Former Saybrook College Master and Yale geology professor Antonio C. Lasaga, who was convicted last year of sexually abusing a young New Haven boy he was mentoring, is awaiting a ruling on his appeal to reduce his 15-year federal prison sentence.

Lasaga’s attorney Diane Polan wrote in her appeal that the sentence was improperly increased based on “extreme psychological injury to the child victim” and on Lasaga’s “possession of an extraordinary quantity of child pornography.” Polan also said a statute under which Lasaga was convicted is unconstitutional, according to a brief filed by the U.S. Attorney’s Office with the Court of Appeals for the Second Circuit in New York.

Polan filed the appeal last month.

In February 2000, Lasaga pleaded guilty in U.S. District Court to one count of receiving “numerous graphic image files” of child pornography and one count of knowingly possessing “two video tapes containing images of child pornography,” the brief stated. In addition to the federal term, Lasaga also received a 20-year state sentence to run concurrently.

“The trial court made a mistake sentencing him extra time,” Polan said. “There was extra time [sentenced] due to abuse to the victim.”

John A. Danaher III, the U.S. Attorney who handled Lasaga’s appeal hearing, said the increased sentence was appropriate due to the circumstances surrounding the abuse.

“The sentence was enhanced because of the extreme psychological damage to the boy he ‘mentored,’ quote unquote,” Danaher said.

According to the brief, Polan claimed that the district court did not find that the victim’s psychological injuries are “much more serious than that normally resulting” from such sexual abuse. But Danaher said no such finding was legally required and that the Seventh and Ninth circuit courts determined that such “comparative” evidence was not required, so long as the initial findings by the district court established “a substantial psychological impairment.”

During sentencing hearings experts from the Yale Child Study Center gave testimony on the degree of psychological harm the boy suffered due to years of sexual abuse inflicted on him by Lasaga. One expert said when she spoke with the boy about the abuse, he punched a wall and immediately ran upstairs.

The district court determined that an enhanced sentence was appropriate because the evidence “has shown that the psychological injury suffered by the victim was a substantial impairment of the psychological and emotional functions of the victim which manifested itself by changes in behavior patterns and which is likely to be of an extended or continuous duration.”

The appeal also contends that the extraordinary number of pornographic images was improperly factored into the calculation of Lasaga’s sentence. According to the brief, at the final sentencing hearing, the court made a conservative estimate that Lasaga collected about 150,000 pornographic images of children.
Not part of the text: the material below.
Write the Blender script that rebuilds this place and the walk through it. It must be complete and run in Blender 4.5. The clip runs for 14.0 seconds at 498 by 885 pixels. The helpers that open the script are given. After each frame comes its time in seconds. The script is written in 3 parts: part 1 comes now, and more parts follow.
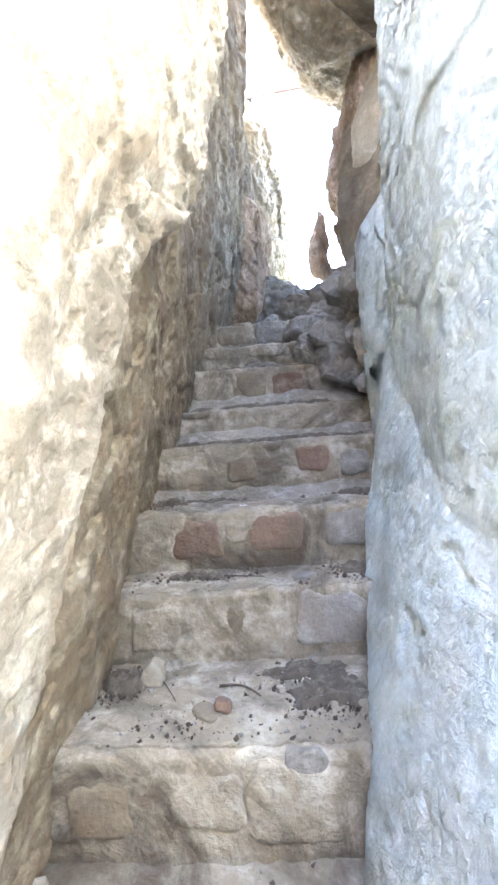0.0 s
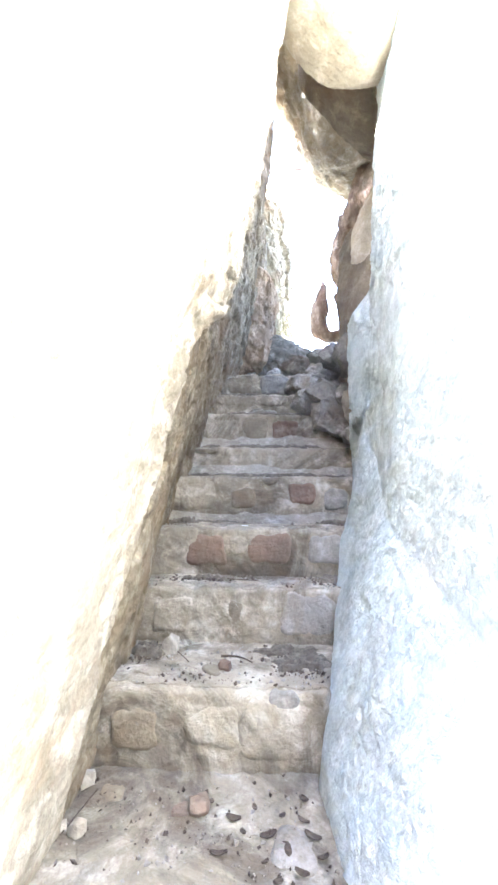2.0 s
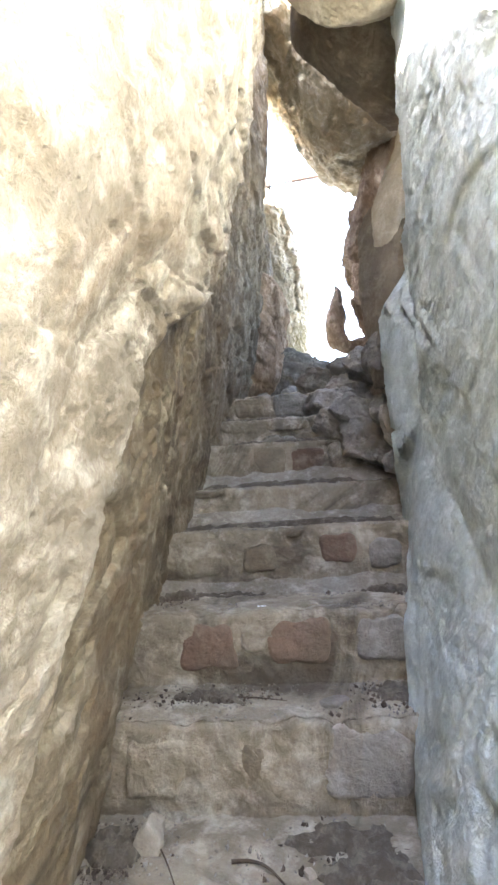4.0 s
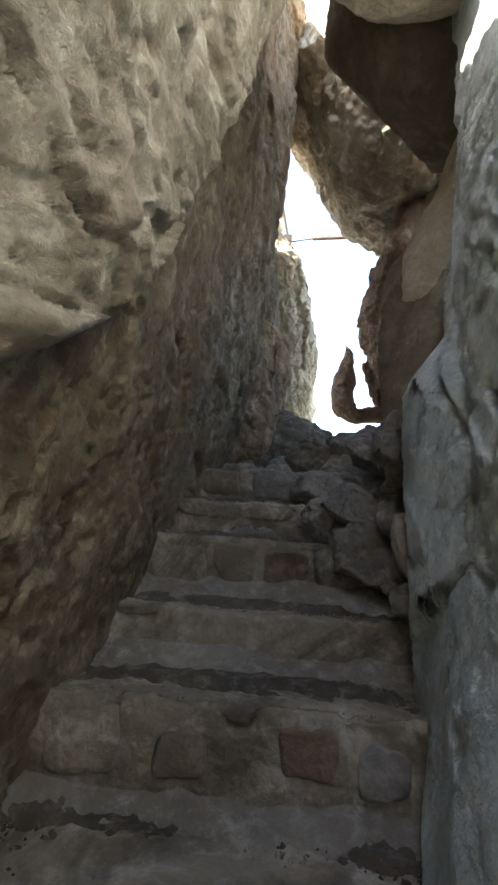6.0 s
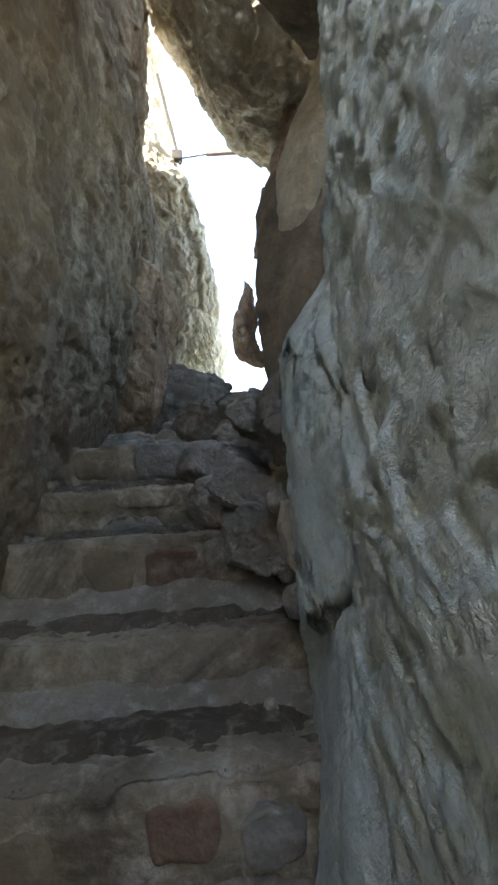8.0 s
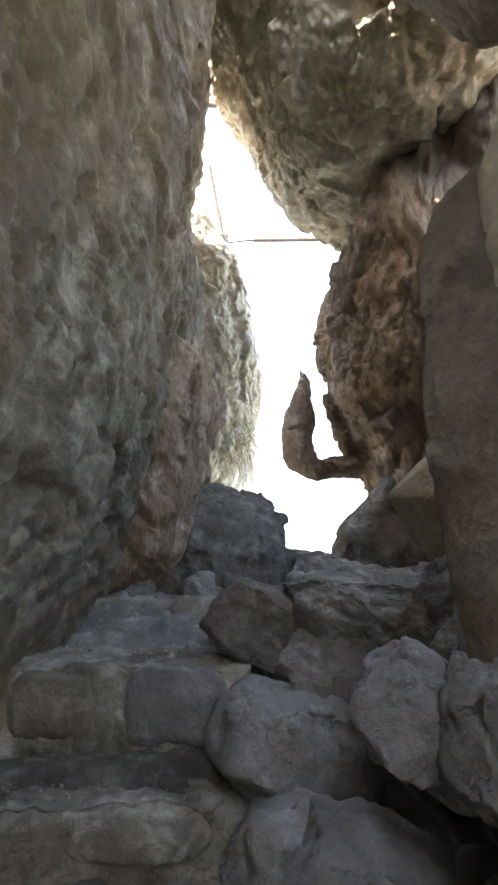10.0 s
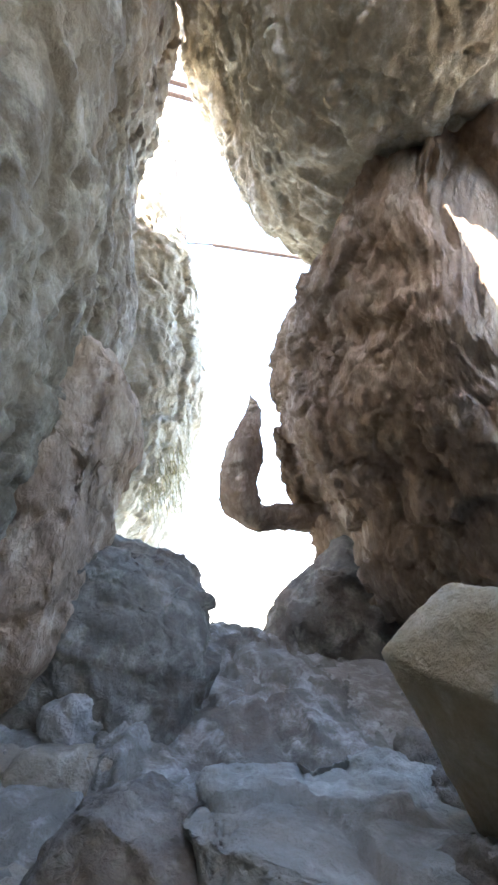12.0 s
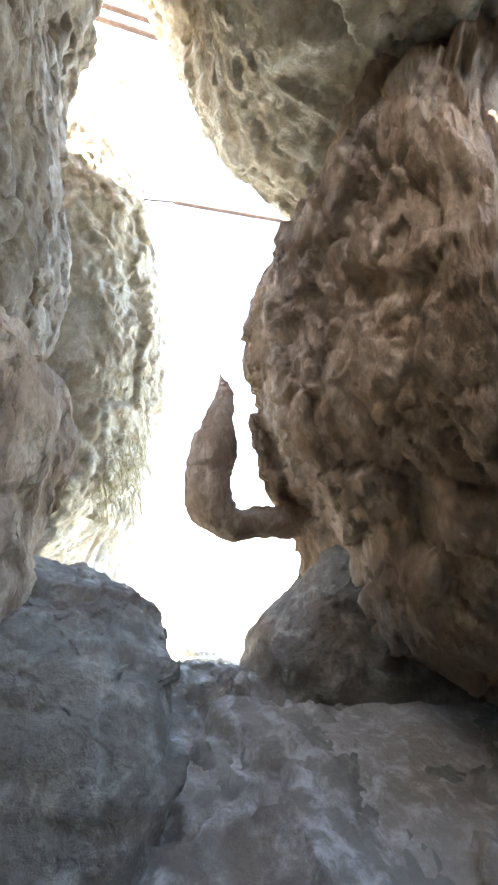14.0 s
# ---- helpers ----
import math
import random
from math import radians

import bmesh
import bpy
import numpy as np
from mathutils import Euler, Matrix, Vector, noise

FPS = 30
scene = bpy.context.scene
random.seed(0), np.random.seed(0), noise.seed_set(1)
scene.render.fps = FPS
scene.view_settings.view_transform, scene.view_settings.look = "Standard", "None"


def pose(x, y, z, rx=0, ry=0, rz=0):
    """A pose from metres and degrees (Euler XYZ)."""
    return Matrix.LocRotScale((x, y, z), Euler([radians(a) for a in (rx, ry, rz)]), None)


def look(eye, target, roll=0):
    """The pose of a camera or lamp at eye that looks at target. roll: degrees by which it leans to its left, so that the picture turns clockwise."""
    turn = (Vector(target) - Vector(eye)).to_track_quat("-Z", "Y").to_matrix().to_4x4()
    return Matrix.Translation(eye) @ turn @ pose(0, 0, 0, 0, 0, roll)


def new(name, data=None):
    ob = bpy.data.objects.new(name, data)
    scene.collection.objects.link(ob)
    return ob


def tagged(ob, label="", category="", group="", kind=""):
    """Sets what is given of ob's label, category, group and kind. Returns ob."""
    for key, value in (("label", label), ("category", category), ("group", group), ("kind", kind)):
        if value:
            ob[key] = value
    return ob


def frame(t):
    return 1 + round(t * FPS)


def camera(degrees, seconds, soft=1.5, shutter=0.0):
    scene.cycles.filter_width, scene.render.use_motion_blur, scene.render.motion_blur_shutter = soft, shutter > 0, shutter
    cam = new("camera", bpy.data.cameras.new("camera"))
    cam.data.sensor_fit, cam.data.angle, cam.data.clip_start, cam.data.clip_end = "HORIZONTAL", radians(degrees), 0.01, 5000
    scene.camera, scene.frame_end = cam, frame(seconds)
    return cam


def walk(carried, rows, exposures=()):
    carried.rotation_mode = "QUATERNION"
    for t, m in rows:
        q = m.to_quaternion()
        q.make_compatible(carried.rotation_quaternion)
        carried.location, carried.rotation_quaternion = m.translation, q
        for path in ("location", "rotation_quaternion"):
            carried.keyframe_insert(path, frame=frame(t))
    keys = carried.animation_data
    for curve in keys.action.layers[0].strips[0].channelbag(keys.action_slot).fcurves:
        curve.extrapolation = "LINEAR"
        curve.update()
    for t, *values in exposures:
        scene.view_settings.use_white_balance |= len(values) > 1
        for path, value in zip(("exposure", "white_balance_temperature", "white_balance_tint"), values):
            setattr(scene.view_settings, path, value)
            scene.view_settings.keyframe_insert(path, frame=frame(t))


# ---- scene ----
cam = camera(58.2, 14.0, soft=2.7)
PATH = [
    (0, (0.228, 0.19, 1.5), (0.111, 2.184, 1.6), -4.1),
    (0.5, (0.181, 0.164, 1.492), (0.098, 2.161, 1.55), -3.1),
    (1, (0.194, 0.02, 1.502), (0.091, 2.012, 1.653), -1.5),
    (1.5, (0.197, -0.214, 1.484), (0.107, 1.774, 1.679), -0.5),
    (2, (0.17, -0.338, 1.451), (0.104, 1.643, 1.718), 0.6),
    (2.5, (0.139, -0.353, 1.46), (0.093, 1.625, 1.752), 1.5),
    (4.8, (0.252, 0.707, 1.784), (0.055, 2.65, 2.215), -4.8),
    (5, (0.264, 0.736, 1.825), (0.071, 2.676, 2.27), -3.8),
    (5.5, (0.282, 0.871, 1.854), (0.121, 2.79, 2.392), -0.8),
    (6, (0.299, 1.024, 1.969), (0.147, 2.931, 2.552), 4.1),
    (6.5, (0.361, 1.072, 2.005), (0.271, 2.988, 2.572), 1.8),
    (7, (0.409, 1.183, 2.021), (0.416, 3.13, 2.479), 1.5),
    (7.5, (0.468, 1.342, 2.144), (0.514, 3.319, 2.447), -3.0),
    (8, (0.528, 1.338, 2.218), (0.69, 3.307, 2.525), -4.0),
    (8.5, (0.463, 1.548, 2.348), (0.619, 3.467, 2.887), -2.3),
    (9, (0.389, 1.773, 2.507), (0.502, 3.68, 3.1), -2.0),
    (11.3, (0.401, 2.709, 3.019), (0.48, 4.58, 3.723), 3.3),
    (11.5, (0.414, 2.728, 3.051), (0.503, 4.604, 3.74), 3.4),
    (12, (0.463, 2.777, 3.116), (0.8, 4.619, 3.818), 3.7),
    (12.5, (0.415, 2.81, 3.113), (0.787, 4.655, 3.79), 5.1),
    (13, (0.489, 3.007, 3.201), (0.841, 4.913, 3.693), 4.0),
    (13.5, (0.513, 3.058, 3.303), (0.871, 4.979, 3.729), 3.3),
    (14, (0.527, 3.194, 3.368), (1.01, 5.041, 3.963), 1.3),
]
EXPOSURES = [(0, 5.85, 6300, 15), (0.9, 5.9, 6300, 15), (1.5, 6.2, 6300, 15), (2.7, 6.2, 6300, 15), (4.8, 4.35, 7200, 14), (5.5, 3.75, 7200, 14), (6.5, 3.55, 7000, 9), (7.5, 3.75, 6800, 6), (8.0, 3.85, 6800, 6), (8.5, 4.0, 7300, 13), (9.2, 4.1, 7200, 12), (11.3, 4.8, 6500, 12), (12, 4.95, 6200, 12), (12.5, 4.95, 5600, 9), (13, 5.1, 6400, 12), (14, 5.05, 6800, 11)]
walk(cam, [(t, look(eye, target, roll)) for t, eye, target, roll in PATH], EXPOSURES)

# ---------------------------------------------------------------- light
SUN_ELEV, SUN_AZ = 44.0, 232.0          # degrees; azimuth clockwise from +y
world = bpy.data.worlds.new("World")
scene.world = world
world.use_nodes = True
wn = world.node_tree
sky = wn.nodes.new("ShaderNodeTexSky")
sky.sky_type, sky.sun_disc = "NISHITA", False
sky.sun_elevation, sky.sun_rotation = radians(SUN_ELEV), radians(SUN_AZ)
wn.links.new(sky.outputs[0], wn.nodes["Background"].inputs[0])
wn.nodes["Background"].inputs[1].default_value = 0.15
sun_data = bpy.data.lights.new("sun", "SUN")
sun_data.energy, sun_data.angle, sun_data.color = 5.0, radians(0.5), (1.0, 0.93, 0.82)
sun = new("sun", sun_data)
az, el = radians(SUN_AZ), radians(SUN_ELEV)
sun.matrix_world = look((math.sin(az) * math.cos(el) * 30, math.cos(az) * math.cos(el) * 30, math.sin(el) * 30), (0, 0, 0))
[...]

However, Polan said that the 2002 Supreme Court decision in Ashcroft v. Free Speech Coalition invalidated the use of virtual child pornography as the basis for conviction. If no real children were shown in the images collected from Lasaga’s computer, then the district court had no basis for enhancing the sentence, the brief stated.

“The claim on the appeal is that the court didn’t make an assessment on whether they had been real or morphed [images],” Danaher said.

Danaher stated in the brief that Lasaga never contended that “the images he possessed were of ‘virtual child pornography.'” Furthermore, Danaher said Lasaga previously admitted that he received “pornographic photographs of children,” and not merely of morphed images of children.

The appeal also challenges the constitutionality of the legal framework under which Lasaga was charged with possessing videotapes containing child pornography. According to the document, the statute of conviction “exceeded the authority of Congress under the Commerce Clause.”

Danaher said there was a question of “the jurisdictional basis — if the pornographic materials traveled interstate.” But Danaher said Lasaga waived his claim that such authority was exceeded, thus “foreclosing its further consideration on appeal.”

Yale Law School professor Daniel J. Freed said the Second Circuit court could take anywhere from a couple of months to one year to reach a decision on Lasaga’s appeal.

“The Second Circuit is usually quite efficient in the disposition of its cases,” Freed said.